We were able to get great close-ups of eagles today as little as 10 feet away. They would just land near us and feel completely comfortable as we took their photos. We also found two eagles perched together on a log while the snow fell that will be a perfect Christmas card.
All day the snow fell, and we then found an eagle that hauled its bloody fish into the snow. The red really popped again the white snow.
As the sun got lower, we headed back to town.
Dinner tonight was back at the harbor for some more Alaskan specialties.
The lecture tonight was on the benefit of back button focus, and all the guests brought images they took to discuss with the group. We analyzed each image for composition and technical settings, so we can improve each day.
Today we worked on in-flight images as requested by the guests. We went to a location that offers us lots of opportunities for them to fly right next to us and the snowy backgrounds really add to the compositions.
We had another eagle that perched very close to us and photographed the eagle for excellent portraits.
As the day went on, we continued to work the whole river for new opportunities.
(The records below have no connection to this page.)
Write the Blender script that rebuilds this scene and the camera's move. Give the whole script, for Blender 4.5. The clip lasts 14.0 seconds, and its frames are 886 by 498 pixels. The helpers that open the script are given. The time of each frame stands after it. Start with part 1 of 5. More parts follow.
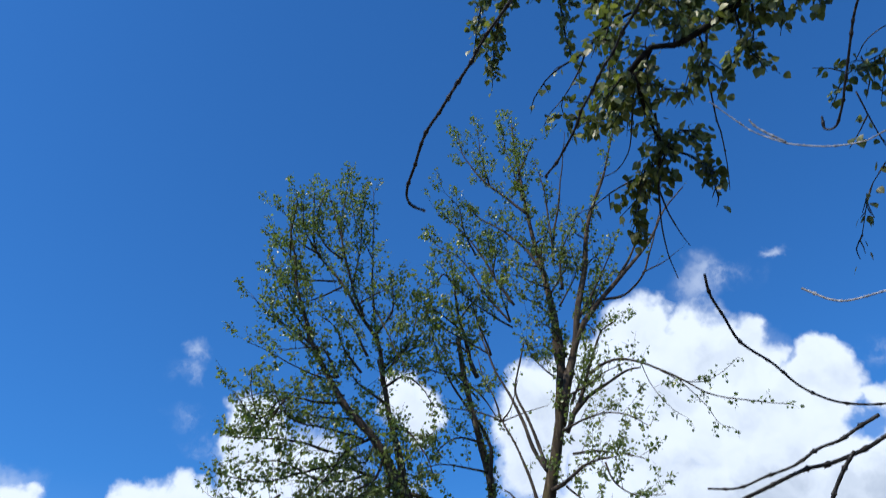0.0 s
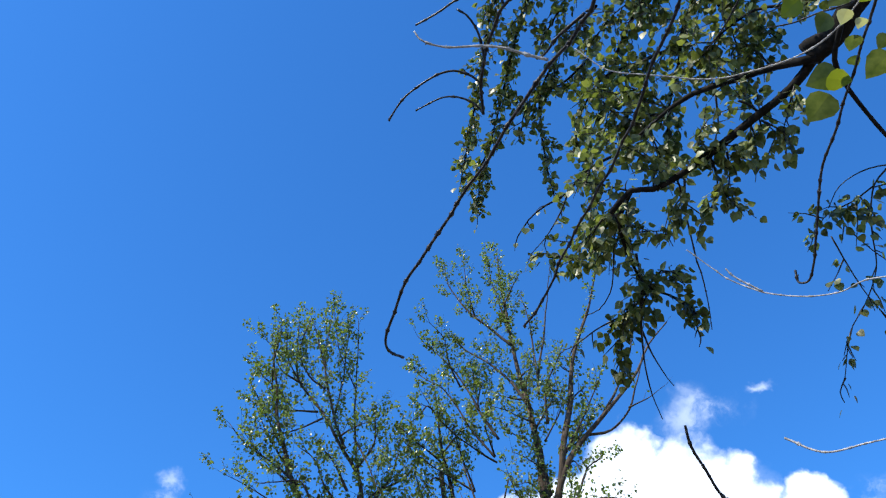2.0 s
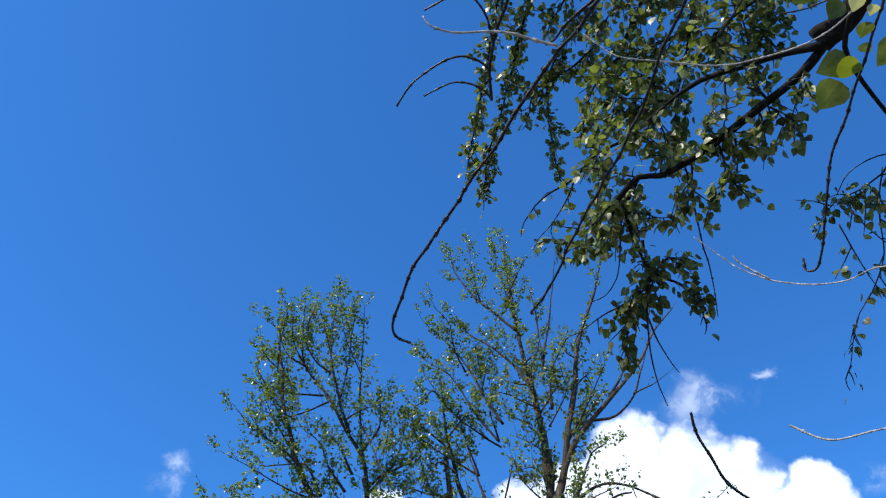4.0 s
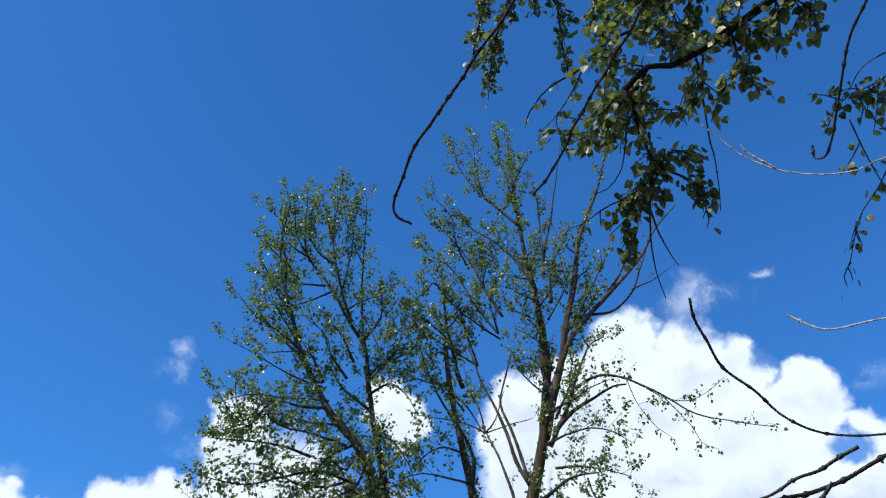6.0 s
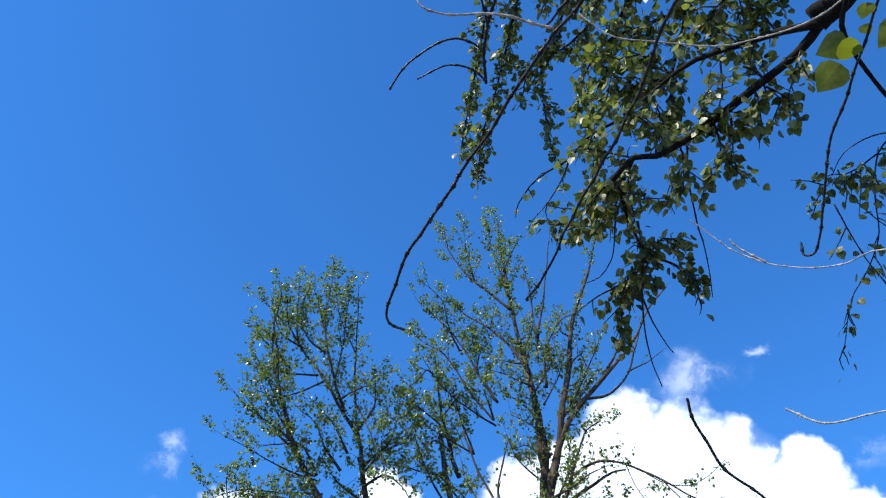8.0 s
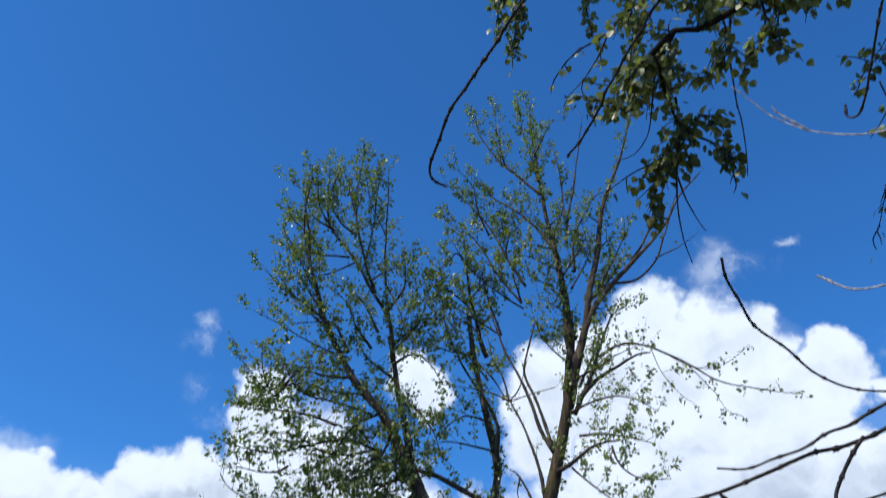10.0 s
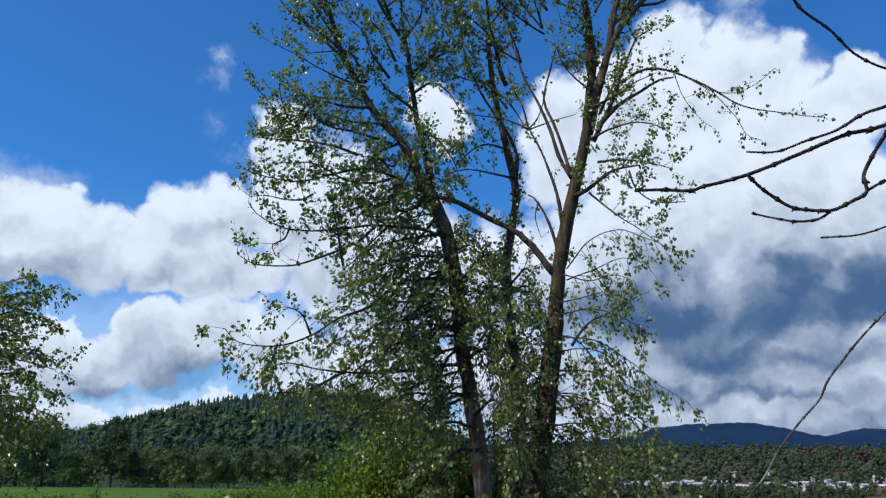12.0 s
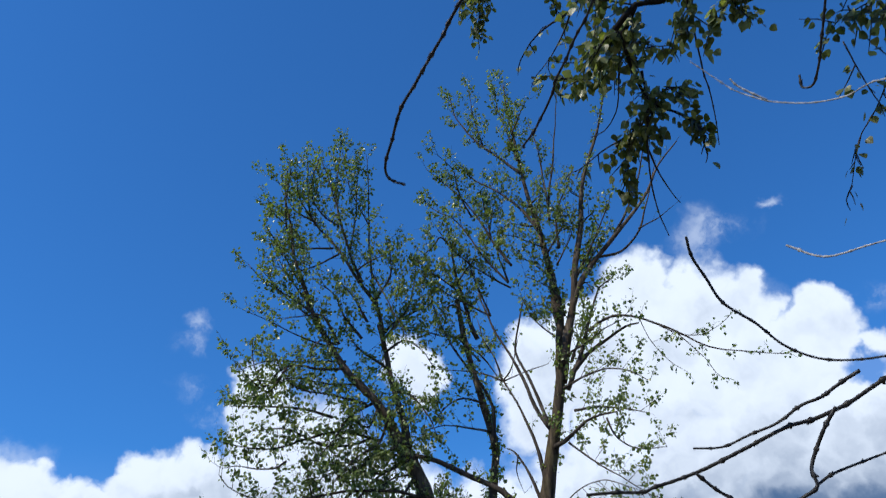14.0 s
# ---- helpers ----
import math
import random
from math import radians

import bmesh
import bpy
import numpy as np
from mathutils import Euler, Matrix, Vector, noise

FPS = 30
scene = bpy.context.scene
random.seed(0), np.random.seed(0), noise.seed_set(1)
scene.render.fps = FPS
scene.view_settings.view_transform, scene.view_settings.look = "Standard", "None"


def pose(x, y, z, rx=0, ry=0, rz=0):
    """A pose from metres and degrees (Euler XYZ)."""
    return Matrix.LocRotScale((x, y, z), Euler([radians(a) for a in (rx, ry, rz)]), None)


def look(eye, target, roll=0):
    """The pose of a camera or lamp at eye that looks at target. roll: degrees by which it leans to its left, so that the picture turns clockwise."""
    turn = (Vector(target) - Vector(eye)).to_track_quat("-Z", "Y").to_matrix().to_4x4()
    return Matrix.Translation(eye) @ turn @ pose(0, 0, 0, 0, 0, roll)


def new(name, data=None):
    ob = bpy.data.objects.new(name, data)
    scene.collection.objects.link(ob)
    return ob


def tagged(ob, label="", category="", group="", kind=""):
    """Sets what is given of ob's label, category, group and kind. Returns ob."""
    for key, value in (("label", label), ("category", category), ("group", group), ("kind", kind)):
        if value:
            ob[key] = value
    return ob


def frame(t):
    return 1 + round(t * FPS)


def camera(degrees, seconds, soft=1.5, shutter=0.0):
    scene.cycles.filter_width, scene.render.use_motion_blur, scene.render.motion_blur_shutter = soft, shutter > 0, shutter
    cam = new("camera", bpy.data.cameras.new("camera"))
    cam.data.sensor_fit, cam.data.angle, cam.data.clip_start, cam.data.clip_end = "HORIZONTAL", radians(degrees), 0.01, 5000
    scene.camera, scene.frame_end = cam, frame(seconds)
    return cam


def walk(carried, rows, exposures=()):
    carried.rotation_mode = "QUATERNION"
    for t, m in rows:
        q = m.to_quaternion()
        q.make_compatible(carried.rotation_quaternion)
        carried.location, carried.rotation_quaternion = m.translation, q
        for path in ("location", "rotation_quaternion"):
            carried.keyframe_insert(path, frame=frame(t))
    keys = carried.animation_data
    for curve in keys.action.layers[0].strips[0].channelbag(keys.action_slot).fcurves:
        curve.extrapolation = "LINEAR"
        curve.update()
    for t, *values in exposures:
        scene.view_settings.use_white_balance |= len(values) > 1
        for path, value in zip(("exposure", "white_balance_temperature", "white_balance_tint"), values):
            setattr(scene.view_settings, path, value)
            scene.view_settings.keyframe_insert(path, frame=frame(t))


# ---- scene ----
cam = camera(55.08, 14.0, soft=1.2, shutter=0.25)
PATH = [
    (0.0, (0.0409, 0.0467, 1.6694), (0.2817, 8.2182, 7.4287), -1.520),
    (0.5, (0.0444, 0.0248, 1.6886), (0.3650, 7.5979, 8.2112), -1.474),
    (1.0, (0.0507, 0.0299, 1.7158), (0.5017, 7.2232, 8.6477), -2.024),
    (1.5, (0.0507, 0.0167, 1.7041), (0.4941, 7.1528, 8.6955), -1.748),
    (2.0, (0.0510, 0.0248, 1.6886), (0.4557, 7.2273, 8.6138), -1.532),
    (2.5, (0.0522, 0.0259, 1.6869), (0.4607, 7.3265, 8.5085), -1.219),
    (2.7, (0.0519, 0.0191, 1.6890), (0.4979, 7.2838, 8.5465), -1.725),
    (5.0, (0.0467, 0.0429, 1.6887), (0.2716, 7.6241, 8.2059), 0.438),
    (5.5, (0.0484, 0.0603, 1.6742), (0.3088, 8.0629, 7.6651), 1.211),
    (6.0, (0.0508, 0.0480, 1.6811), (0.3906, 8.1581, 7.5215), 0.364),
    (6.5, (0.0483, 0.0350, 1.6967), (0.4126, 7.7979, 7.9899), -0.910),
    (7.0, (0.0496, 0.0264, 1.7104), (0.4753, 7.5032, 8.3374), -1.465),
    (9.5, (0.0385, 0.0345, 1.6942), (0.2619, 7.6915, 8.1222), 0.110),
    (10.0, (0.0280, 0.0344, 1.6530), (0.1227, 8.3467, 7.2115), 0.831),
    (10.5, (0.0125, 0.0536, 1.6491), (0.0751, 9.1111, 5.8868), 0.288),
    (11.0, (0.0127, 0.0987, 1.6320), (0.0762, 9.4578, 5.1537), 0.355),
    (11.5, (0.0068, 0.0887, 1.6151), (-0.0368, 9.5975, 4.7102), 0.575),
    (12.0, (0.0113, 0.0793, 1.5954), (-0.0653, 9.6970, 4.3328), 0.521),
    (12.5, (0.0179, 0.0649, 1.5767), (0.0179, 9.7738, 3.9722), 0.000),
    (13.0, (0.0563, 0.0963, 1.6221), (0.0630, 9.7086, 4.3796), -1.065),
    (13.5, (0.0802, 0.0900, 1.6698), (0.1758, 9.0243, 6.1607), -2.274),
    (14.0, (0.0666, 0.0327, 1.6792), (0.3243, 8.4512, 7.0701), -3.679),
]
EXPOSURES = [(0.0, -0.12), (1.0, 0.47), (1.5, 0.59), (2.5, 0.36), (5.0, 0.18), (5.5, -0.05), (6.0, -0.02), (6.5, 0.24), (7.0, 0.44), (9.5, 0.18), (10.0, -0.1), (10.5, -0.35), (11.0, -0.35), (12.5, -0.25), (13.0, -0.3), (14.0, -0.15)]
walk(cam, [(t, look(eye, target, roll)) for t, eye, target, roll in PATH], EXPOSURES)

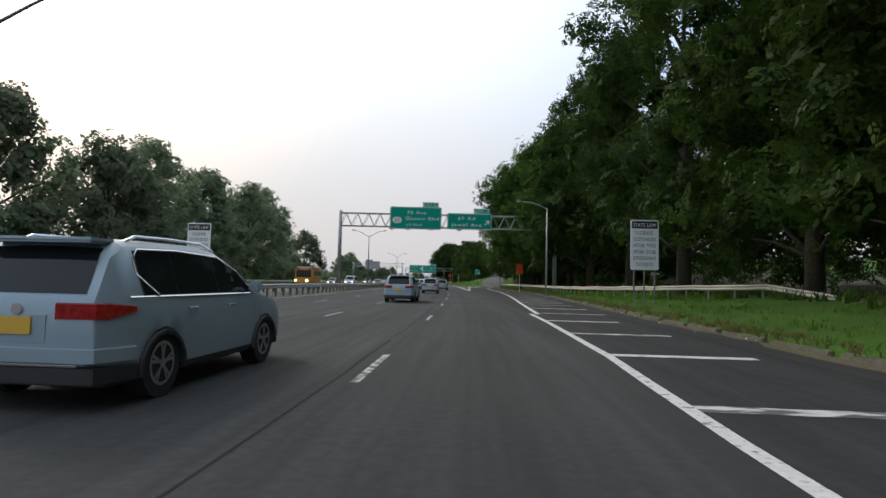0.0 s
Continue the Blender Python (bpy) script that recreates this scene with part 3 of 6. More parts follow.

For lunch today, we headed to a real authentic Alaskan roadhouse for lunch. We enjoy big burgers and delicious chili.
With full bellies, we headed back on the river, we continued photographing the eagles, and even a couple of trumpeter swans in flight.
For our evening discussion, we did an image review again for the day. Everyone really improved the quality of their images, and in-flight and action shots were the norm. Everyone is still shooting Manual and doing a fantastic job of it.
Our best day in the field! While it was raining in Haines, it was beautiful out in the preserve. We had the mountains out, a thin cloud layer to diffuse our images, and tons of action.
All day we enjoyed the action with eagles pulling fish out of the water and fighting over them. Once an eagle would drag a fish to the shore, we would have an hour of excitement as other eagles would dive bomb trying to display their dominance.
With full memory cards, and drained batteries, we headed back to Haines as the light faded. Today was certainly our biggest day, with the guests exceeding 4,000 images today due to all the action.
Heading out to dinner at a Mexican restaurant tonight, we traded stories from this exciting day.
Our lecture tonight was on Post Processing techniques followed by more image review from the day’s shoots. So many guests brought eagle attack images to share. Great to see so many sharp images with intense eagles with their talons out.
Our last morning in the field we started the day off with something I have never seen before. A bald eagle caught a merganser. The guests got great shots of this unique scene.
We continued photographing the eagles and found two perches that were great compositions, one with 5 eagles on it, and the other with 4. As the afternoon came, we packed up our gear and headed back to town, so everyone could take the ferry back to Juneau. As we waited for the ferry, it was great to talk about all the fun we had during the week.
It was fantastic to share the beauty of the eagles with Kim, Shari, Tom, Mary, Bella and Myung. I look forward to seeing your finished images of the eagles!